■ EXERCISE: Make an exact copy of all the material below, apart from the pictures.

■ DATASET SECTION:

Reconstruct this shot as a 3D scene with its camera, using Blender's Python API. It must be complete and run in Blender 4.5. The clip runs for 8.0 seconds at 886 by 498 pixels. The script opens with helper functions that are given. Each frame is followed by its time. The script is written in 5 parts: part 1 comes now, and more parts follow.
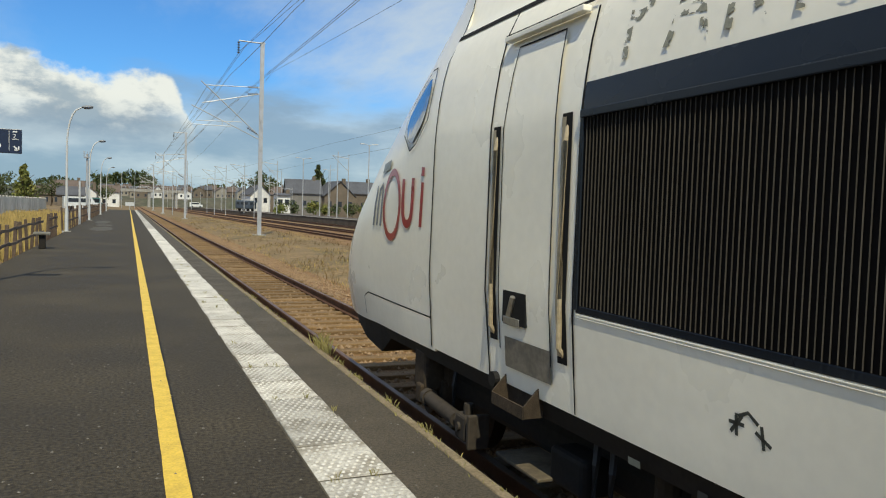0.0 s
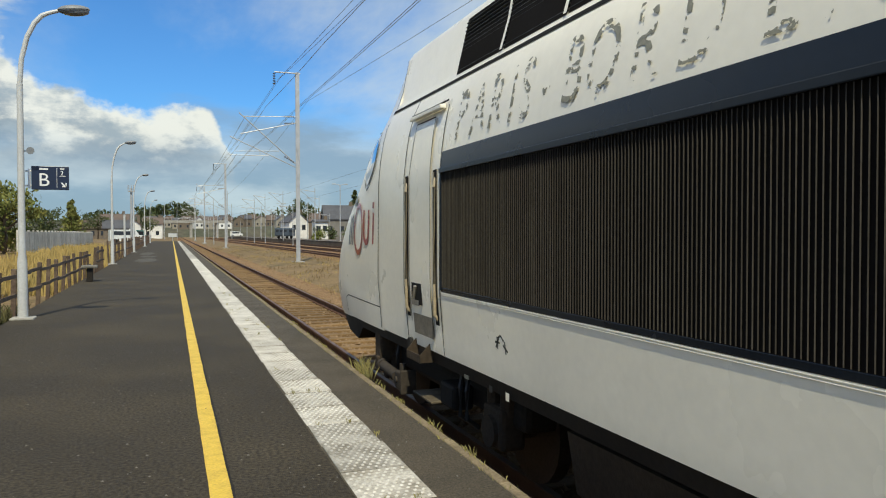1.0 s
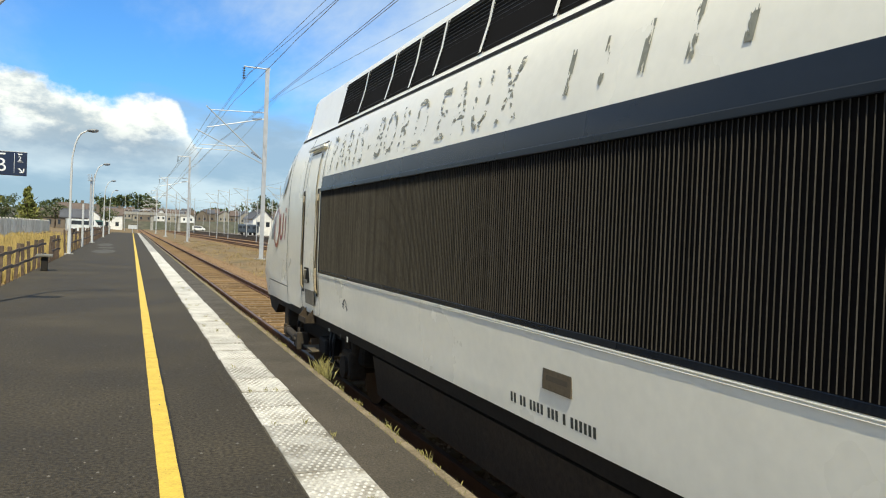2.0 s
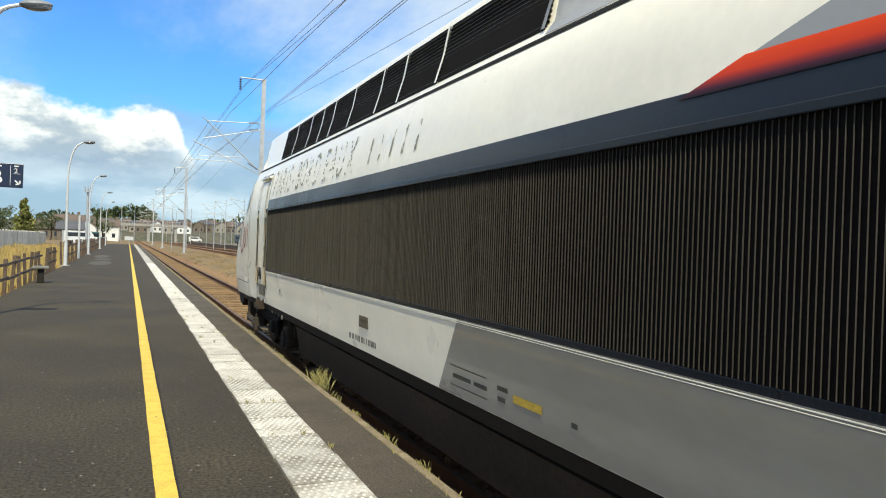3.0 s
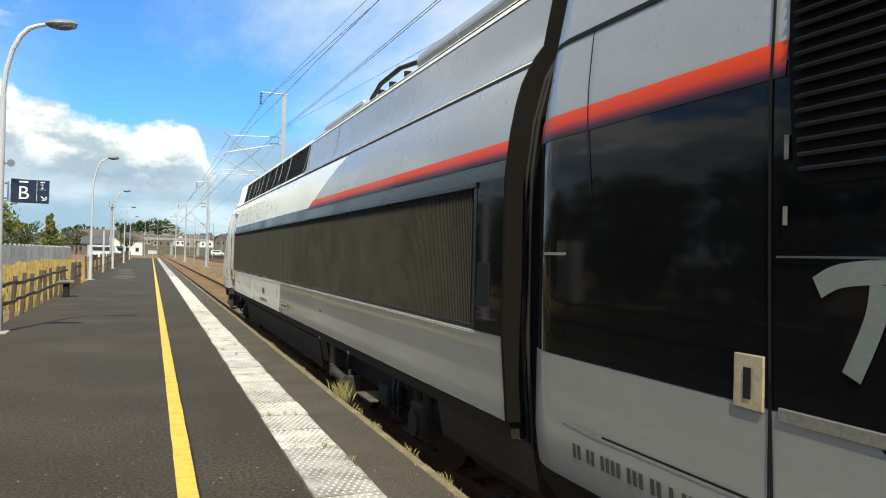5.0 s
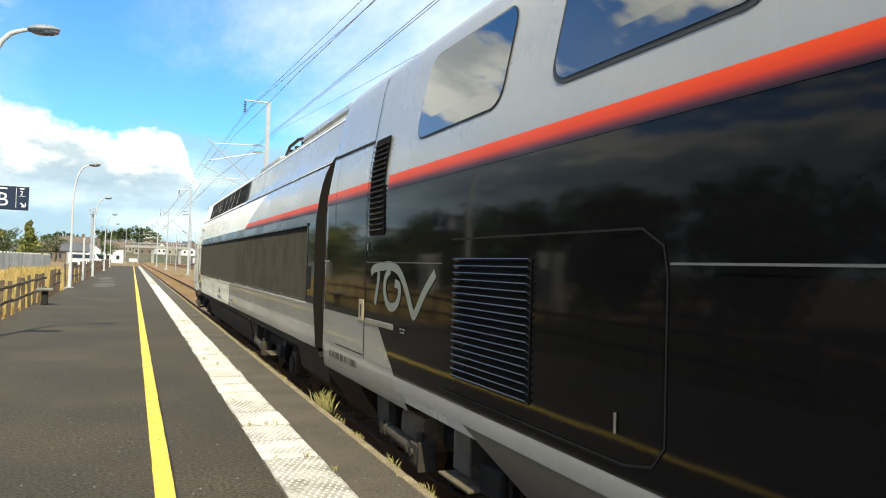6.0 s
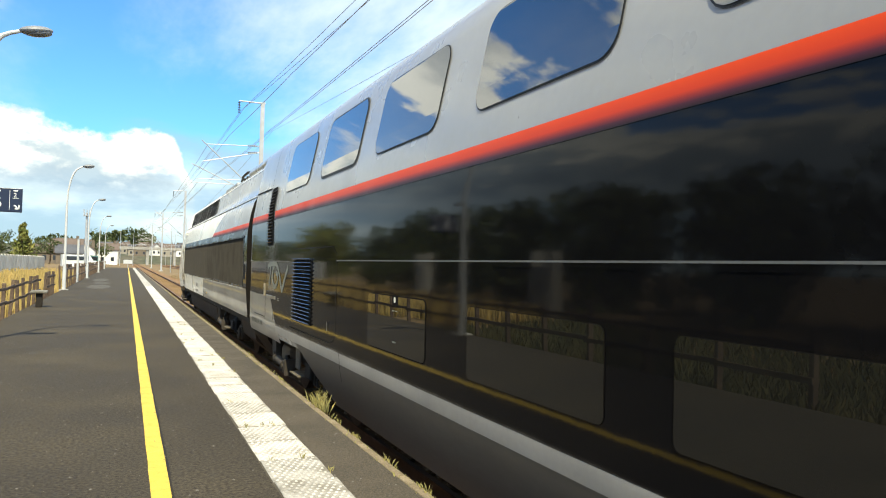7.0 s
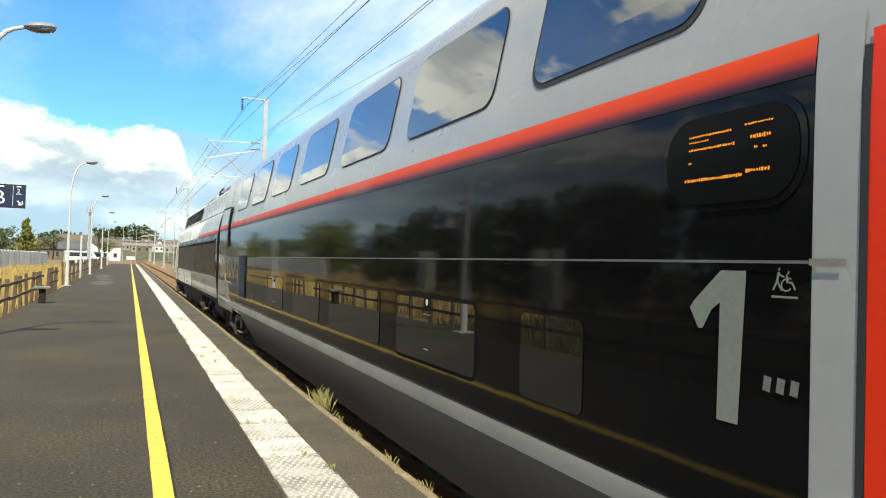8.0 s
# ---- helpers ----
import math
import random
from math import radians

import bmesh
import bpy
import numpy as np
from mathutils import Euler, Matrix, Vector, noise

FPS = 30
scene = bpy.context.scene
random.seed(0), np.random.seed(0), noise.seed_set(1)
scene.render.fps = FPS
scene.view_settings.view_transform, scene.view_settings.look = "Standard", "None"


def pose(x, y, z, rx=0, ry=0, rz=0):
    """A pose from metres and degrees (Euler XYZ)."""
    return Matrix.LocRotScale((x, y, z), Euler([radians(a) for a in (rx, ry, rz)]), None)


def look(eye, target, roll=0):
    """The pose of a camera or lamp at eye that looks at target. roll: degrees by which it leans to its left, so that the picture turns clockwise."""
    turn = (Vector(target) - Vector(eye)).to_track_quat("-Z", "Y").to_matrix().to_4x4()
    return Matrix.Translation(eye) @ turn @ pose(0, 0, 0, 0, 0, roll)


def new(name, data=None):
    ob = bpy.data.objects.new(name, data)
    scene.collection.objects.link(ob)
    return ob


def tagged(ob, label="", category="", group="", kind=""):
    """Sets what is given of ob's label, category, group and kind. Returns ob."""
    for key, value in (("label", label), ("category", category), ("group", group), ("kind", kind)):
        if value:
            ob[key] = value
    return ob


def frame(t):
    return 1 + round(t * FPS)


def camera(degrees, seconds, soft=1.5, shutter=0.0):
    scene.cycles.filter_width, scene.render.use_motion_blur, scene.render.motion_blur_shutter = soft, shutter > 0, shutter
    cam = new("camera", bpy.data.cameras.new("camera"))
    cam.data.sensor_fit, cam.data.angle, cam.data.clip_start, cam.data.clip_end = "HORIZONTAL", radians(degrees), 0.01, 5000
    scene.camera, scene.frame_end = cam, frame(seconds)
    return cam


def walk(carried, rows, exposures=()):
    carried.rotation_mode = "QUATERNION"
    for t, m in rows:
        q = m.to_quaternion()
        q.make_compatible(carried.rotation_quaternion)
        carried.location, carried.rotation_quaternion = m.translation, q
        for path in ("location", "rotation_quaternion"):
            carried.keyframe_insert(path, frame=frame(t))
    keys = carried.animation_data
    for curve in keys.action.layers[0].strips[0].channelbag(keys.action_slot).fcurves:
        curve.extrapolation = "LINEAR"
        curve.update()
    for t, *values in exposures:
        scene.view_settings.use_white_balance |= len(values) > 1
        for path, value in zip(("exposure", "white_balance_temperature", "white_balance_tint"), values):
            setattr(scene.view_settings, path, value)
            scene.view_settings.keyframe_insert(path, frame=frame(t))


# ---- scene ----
cam = camera(62.0, 8.0, soft=1.1)
walk(cam, [
    (0.0, pose(0, 0, 1.5, 87.11, -1.80, -23.05)),
    (0.5, pose(0, 0, 1.5, 88.05, -1.07, -21.72)),
    (1.0, pose(0, 0, 1.5, 88.74, 0.09, -20.20)),
    (1.5, pose(0, 0, 1.5, 89.40, -1.56, -22.65)),
    (1.7, pose(0, 0, 1.5, 89.01, -2.29, -22.86)),
    (3.0, pose(0, 0, 1.5, 89.85, -1.97, -23.13)),
    (3.5, pose(0, 0, 1.5, 90.07, -1.37, -22.85)),
    (4.0, pose(0, 0, 1.5, 90.45, -2.06, -21.98)),
    (4.2, pose(0, 0, 1.5, 90.26, -1.60, -22.17)),
    (5.3, pose(0, 0, 1.5, 90.94, -1.59, -21.43)),
    (5.5, pose(0, 0, 1.5, 91.26, -2.39, -22.17)),
    (6.0, pose(0, 0, 1.5, 91.48, -1.83, -22.85)),
    (6.5, pose(0, 0, 1.5, 91.42, -1.72, -23.13)),
    (7.0, pose(0, 0, 1.5, 91.46, -1.47, -23.20)),
    (7.5, pose(0, 0, 1.5, 91.46, -1.52, -23.25)),
    (8.0, pose(0, 0, 1.5, 91.29, -1.75, -23.02)),
], exposures=[(0.0, -0.12, 6900, 1), (1.0, -0.12, 6900, 1), (1.5, 0.07, 6900, 1), (3.0, 0.33, 6850, 1), (3.5, 0.35, 6850, 1), (5.5, 0.41, 6950, 1), (6.0, 0.74, 7250, 0), (6.5, 0.76, 7300, 0), (8.0, 0.71, 7300, 0)])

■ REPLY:
Reconstruct this shot as a 3D scene with its camera, using Blender's Python API. It must be complete and run in Blender 4.5. The clip runs for 8.0 seconds at 886 by 498 pixels. The script opens with helper functions that are given. Each frame is followed by its time. The script is written in 5 parts: part 1 comes now, and more parts follow.
0.0 s
1.0 s
2.0 s
3.0 s
5.0 s
6.0 s
7.0 s
8.0 s
# ---- helpers ----
import math
import random
from math import radians

import bmesh
import bpy
import numpy as np
from mathutils import Euler, Matrix, Vector, noise

FPS = 30
scene = bpy.context.scene
random.seed(0), np.random.seed(0), noise.seed_set(1)
scene.render.fps = FPS
scene.view_settings.view_transform, scene.view_settings.look = "Standard", "None"


def pose(x, y, z, rx=0, ry=0, rz=0):
    """A pose from metres and degrees (Euler XYZ)."""
    return Matrix.LocRotScale((x, y, z), Euler([radians(a) for a in (rx, ry, rz)]), None)


def look(eye, target, roll=0):
    """The pose of a camera or lamp at eye that looks at target. roll: degrees by which it leans to its left, so that the picture turns clockwise."""
    turn = (Vector(target) - Vector(eye)).to_track_quat("-Z", "Y").to_matrix().to_4x4()
    return Matrix.Translation(eye) @ turn @ pose(0, 0, 0, 0, 0, roll)


def new(name, data=None):
    ob = bpy.data.objects.new(name, data)
    scene.collection.objects.link(ob)
    return ob


def tagged(ob, label="", category="", group="", kind=""):
    """Sets what is given of ob's label, category, group and kind. Returns ob."""
    for key, value in (("label", label), ("category", category), ("group", group), ("kind", kind)):
        if value:
            ob[key] = value
    return ob


def frame(t):
    return 1 + round(t * FPS)


def camera(degrees, seconds, soft=1.5, shutter=0.0):
    scene.cycles.filter_width, scene.render.use_motion_blur, scene.render.motion_blur_shutter = soft, shutter > 0, shutter
    cam = new("camera", bpy.data.cameras.new("camera"))
    cam.data.sensor_fit, cam.data.angle, cam.data.clip_start, cam.data.clip_end = "HORIZONTAL", radians(degrees), 0.01, 5000
    scene.camera, scene.frame_end = cam, frame(seconds)
    return cam


def walk(carried, rows, exposures=()):
    carried.rotation_mode = "QUATERNION"
    for t, m in rows:
        q = m.to_quaternion()
        q.make_compatible(carried.rotation_quaternion)
        carried.location, carried.rotation_quaternion = m.translation, q
        for path in ("location", "rotation_quaternion"):
            carried.keyframe_insert(path, frame=frame(t))
    keys = carried.animation_data
    for curve in keys.action.layers[0].strips[0].channelbag(keys.action_slot).fcurves:
        curve.extrapolation = "LINEAR"
        curve.update()
    for t, *values in exposures:
        scene.view_settings.use_white_balance |= len(values) > 1
        for path, value in zip(("exposure", "white_balance_temperature", "white_balance_tint"), values):
            setattr(scene.view_settings, path, value)
            scene.view_settings.keyframe_insert(path, frame=frame(t))


# ---- scene ----
cam = camera(62.0, 8.0, soft=1.1)
walk(cam, [
    (0.0, pose(0, 0, 1.5, 87.11, -1.80, -23.05)),
    (0.5, pose(0, 0, 1.5, 88.05, -1.07, -21.72)),
    (1.0, pose(0, 0, 1.5, 88.74, 0.09, -20.20)),
    (1.5, pose(0, 0, 1.5, 89.40, -1.56, -22.65)),
    (1.7, pose(0, 0, 1.5, 89.01, -2.29, -22.86)),
    (3.0, pose(0, 0, 1.5, 89.85, -1.97, -23.13)),
    (3.5, pose(0, 0, 1.5, 90.07, -1.37, -22.85)),
    (4.0, pose(0, 0, 1.5, 90.45, -2.06, -21.98)),
    (4.2, pose(0, 0, 1.5, 90.26, -1.60, -22.17)),
    (5.3, pose(0, 0, 1.5, 90.94, -1.59, -21.43)),
    (5.5, pose(0, 0, 1.5, 91.26, -2.39, -22.17)),
    (6.0, pose(0, 0, 1.5, 91.48, -1.83, -22.85)),
    (6.5, pose(0, 0, 1.5, 91.42, -1.72, -23.13)),
    (7.0, pose(0, 0, 1.5, 91.46, -1.47, -23.20)),
    (7.5, pose(0, 0, 1.5, 91.46, -1.52, -23.25)),
    (8.0, pose(0, 0, 1.5, 91.29, -1.75, -23.02)),
], exposures=[(0.0, -0.12, 6900, 1), (1.0, -0.12, 6900, 1), (1.5, 0.07, 6900, 1), (3.0, 0.33, 6850, 1), (3.5, 0.35, 6850, 1), (5.5, 0.41, 6950, 1), (6.0, 0.74, 7250, 0), (6.5, 0.76, 7300, 0), (8.0, 0.71, 7300, 0)])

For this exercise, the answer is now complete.